On March 8, 2024, the Second Circuit reversed and remanded a district court’s dismissal of a putative securities fraud class action alleging that a decentralized online crypto-exchange violated federal and state securities laws by promoting, offering and selling tokens that were not registered as securities. Williams v. Binance, 2024 U.S. App. LEXIS 5616 (2d Cir. 2024) (Nathan, J.). The Second Circuit held that plaintiffs plausibly alleged that the transactions were domestic transactions, under Morrison v. National Australia Bank, 561 U.S. 247 (2010), because they became irrevocable within the U.S. The court found that two transactional steps gave rise to an inference that irrevocable liability occurred in the U.S. First, the transactions were matched—and therefore became irrevocable—on U.S.-based servers. Second, plaintiffs transacted on the exchange from the U.S. and their buy orders became irrevocable when they were sent, pursuant to the exchange’s Terms of Use.

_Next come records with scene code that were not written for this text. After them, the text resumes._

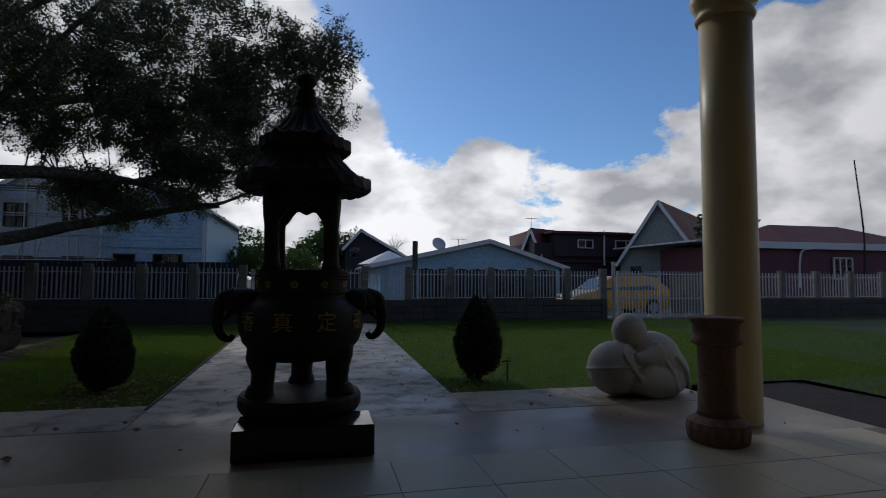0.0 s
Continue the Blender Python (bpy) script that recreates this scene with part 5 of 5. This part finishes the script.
navy = thing("navy_fence", "dark navy timber fence close behind the steel bars", "fence", kind="structure")
navy_board = mesh_of(box(0.14, 0.02, 1.80, (0, 0, 0), 0.003), M_NAVY, "board")
for k in range(43):
    part("board", navy_board, None, navy, at=pose(-2.30 - 0.15 * k, FY + 0.45, 0.90))
dark_fence = thing("dark_fence", "dark stained timber fence close behind the steel bars", "fence", kind="structure")
dark_board = mesh_of(box(0.14, 0.02, 1.70, (0, 0, 0), 0.003), M_BOARD_DARK, "board")
for k in range(30):
    part("board", dark_board, None, dark_fence, at=pose(3.06 + 0.15 * k, FY + 0.40, 0.82 + 0.02 * math.sin(1.7 * k)))
pale_fence = thing("pale_fence", "pale grey weathered timber fence beyond the driveway gate", "fence", kind="structure")
pale_board = mesh_of(box(0.14, 0.02, 1.55, (0, 0, 0), 0.003), M_BENCH, "board")
for k in range(16):
    part("board", pale_board, None, pale_fence, at=pose(13.1 + 0.15 * k, FY + 2.2, 0.76))


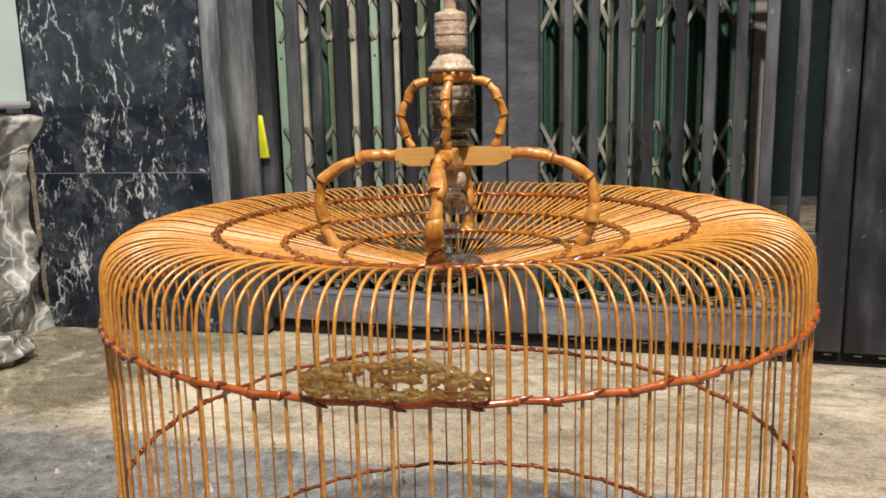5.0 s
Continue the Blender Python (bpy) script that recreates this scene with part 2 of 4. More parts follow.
def grey_stone():
    k = Mat("grey_veined_stone", 0.34)
    warp = k.node("ShaderNodeTexNoise")
    warp.inputs["Scale"].default_value, warp.inputs["Detail"].default_value = 4.5, 4
    k.link(k.co, warp.inputs["Vector"])
    vec = k.mix(0.28, k.co, warp.outputs["Color"], "ADD")
    edges = []
    for scale, a, b in ((6.5, 0.012, 0.10), (15, 0.006, 0.085)):
        v = k.node("ShaderNodeTexVoronoi", feature="DISTANCE_TO_EDGE")
        v.inputs["Scale"].default_value = scale
        k.link(vec, v.inputs["Vector"])
        edges.append(k.ramp(v.outputs["Distance"], [(a, 1.0), (b * 0.5, 0.35), (b, 0.0)]))
    f = k.noise(7, 6, 0.65, distort=1.2)
    c = k.ramp(f, [(0.34, (0.07, 0.07, 0.062)), (0.48, (0.20, 0.20, 0.19)), (0.60, (0.42, 0.42, 0.40)), (0.74, (0.70, 0.695, 0.67))])
    fine = k.math("MULTIPLY", edges[1], k.ramp(k.noise(6, 3), [(0.45, 0.0), (0.6, 0.9)]))
    lines = k.math("MAXIMUM", k.math("MULTIPLY", edges[0], 0.9), fine)
    k.colour(k.mix(lines, c, (0.80, 0.80, 0.78)))
    return k.bump(k.mix(0.6, f, lines), 0.7, 0.012).m


STONE = grey_stone()


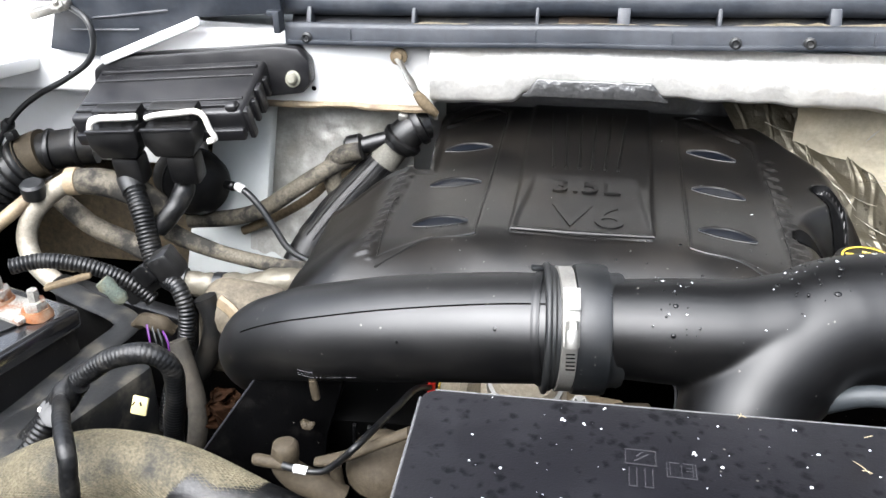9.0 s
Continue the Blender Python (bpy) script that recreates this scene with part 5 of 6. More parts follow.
for x0, w in ((-0.600, 0.072), (-0.521, 0.074)):
    z = 1.222 + 0.08 * (x0 + 0.6)
    face = [(-0.5 * w, 0.012), (-0.44 * w, 0.016), (0.44 * w, 0.016), (0.5 * w, 0.012), (0.5 * w, -0.004), (0.36 * w, -0.022), (-0.36 * w, -0.022), (-0.5 * w, -0.004)]
    plug = part("plug", slab(face, -0.018, 0.018, pose(x0, 0.916, z - 0.006, 102, 0, 0) @ Matrix.Rotation(radians(4), 4, "Z"), 0.003), box_black, ecu)
    part("plug_ridge", rbox((w * 0.98, 0.006, 0.004), (x0, 0.8965, z + 0.006), (12, -4, 0), 0.0015), module_grey, plug)
    part("plug_shoulder", rbox((w * 0.90, 0.020, 0.020), (x0, 0.924, z + 0.018), (12, -4, 0), 0.002), box_black, plug)
    for k in range(4):
        part("shoulder_lug", rbox((0.006, 0.007, 0.009), (x0 - w * 0.35 + w * 0.23 * k, 0.911, z + 0.017 + 0.0012 * k), (12, -4, 0), 0.001), module_grey, plug)
    part("plug_neck", rbox((w * 0.56, 0.028, 0.040), (x0 + 0.006, 0.922, z - 0.048), (12, 0, 0), 0.006, 2), box_black, plug)
lev = part("lever", sweep([(-0.634, 0.905, 1.212), (-0.632, 0.903, 1.226), (-0.628, 0.902, 1.236), (-0.615, 0.902, 1.2415), (-0.59, 0.902, 1.2435), (-0.564, 0.905, 1.245)], 0.0044, 10, 0.004, flat=0.8), white_lever, ecu, "white locking lever")
lev = part("lever", sweep([(-0.551, 0.905, 1.2440), (-0.535, 0.902, 1.2490), (-0.505, 0.902, 1.2530), (-0.480, 0.902, 1.2560), (-0.470, 0.902, 1.2500), (-0.465, 0.903, 1.235), (-0.460, 0.905, 1.2235), (-0.470, 0.905, 1.2195)], 0.0044, 10, 0.004, flat=0.8), white_lever, ecu, "white locking lever, half open")

ecu.scale = (0.863, 0.955, 0.955)
ecu.location = Vector((-0.034, 0.007, 1.576)).lerp(Vector((-0.55, 1.0, 1.19)), 0.955) + Vector((0.0045, 0, 0))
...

Background and Procedural History
The exchange is an online platform where various crypto-assets can be purchased and sold. Soon after it was founded in China in 2017 it moved its titular headquarters to Malta. However, the exchange rejects having any physical headquarters in any geographic jurisdiction. Plaintiffs bought tokens on the exchange and subsequently sued it after their trading prices fell. Plaintiffs alleged that the exchange violated Section 12(a)(1) of the Securities Act by unlawfully promoting, offering, and selling tokens that were not registered as securities.[1] The district court dismissed plaintiffs’ claims concluding that they constituted an impermissible extraterritorial application of securities law under Morrison. Plaintiffs appealed.
Irrevocable Liability Was Incurred in the U.S.
The Second Circuit held that each of the district court’s bases for dismissing plaintiffs’ claims were erroneous. The court stated that “[p]laintiffs have adequately alleged that their claims involved domestic transactions because they became irrevocable within the United States and are therefore subject to our securities laws.” Under Morrison, the Supreme Court interpreted the Exchange Act as applying only to “[1] securities listed on domestic exchanges, and [2] domestic transactions in other securities.” The Second Circuit explained that “to sufficiently allege the existence of a domestic transaction in other securities, plaintiffs must allege facts indicating that irrevocable liability was incurred or that title was transferred within the United States.” The court continued that “[i]rrevocable liability attaches when parties become bound to effectuate the transaction or enter into a binding contract to purchase or sell securities.” The court explained that “[t]o determine whether a transaction is domestic, courts must therefore consider both when and where the transaction became irrevocable.”
The court acknowledged that determining where a transaction became irrevocable is “particularly difficult” when an exchange claims to have no physical location. However, citing Federal Housing Finance Agency v. Nomura Holding America, 873 F.3d 85 (2d Cir. 2017), the court pointed out that “irrevocable liability may attach in more than one location.” The court then held “that irrevocable liability was incurred in the United States because Plaintiffs plausibly alleged facts allowing the inference that the transactions at issue were matched on U.S.-based servers.” The court concluded it was appropriate to locate the matching of transactions where the exchange had its servers in the absence of an official locus of the exchange. Further, the court found that the fact that plaintiffs alleged that their purchase orders were submitted from U.S. locations rendered it more plausible that the trades at issue were matched over servers located in the U.S., as opposed to servers located elsewhere.
The court also held that plaintiffs plausibly alleged that the transactions were domestic for a second reason. The court explained that “[b]ecause [the exchange] disclaims having any location, Plaintiffs have plausibly alleged that irrevocable liability attached when they entered into the Terms of Use with [the exchange], placed their purchase orders, and sent payments from the United States.” The court noted that pursuant to the exchange’s Terms of Use, plaintiffs’ buy orders became irrevocable when they were sent. The court explained that “we have particular reason to consider other factors that our cases have found relevant to the irrevocable liability analysis” because the exchange disclaims having any physical location. Under these circumstances, the court explained that it would consider “facts concerning the formation of the contracts, the placement of purchase orders, the passing of title, or the exchange of money to determine when and where an investor becomes irrevocably bound to complete a transaction.”
[1] Plaintiffs also sought recission of contracts they entered into with the exchange under Section 29(b) of the Exchange Act, alleging that it sold securities without being registered as a securities exchange or broker-dealer. Plaintiffs also asserted claims under various Blue Sky laws.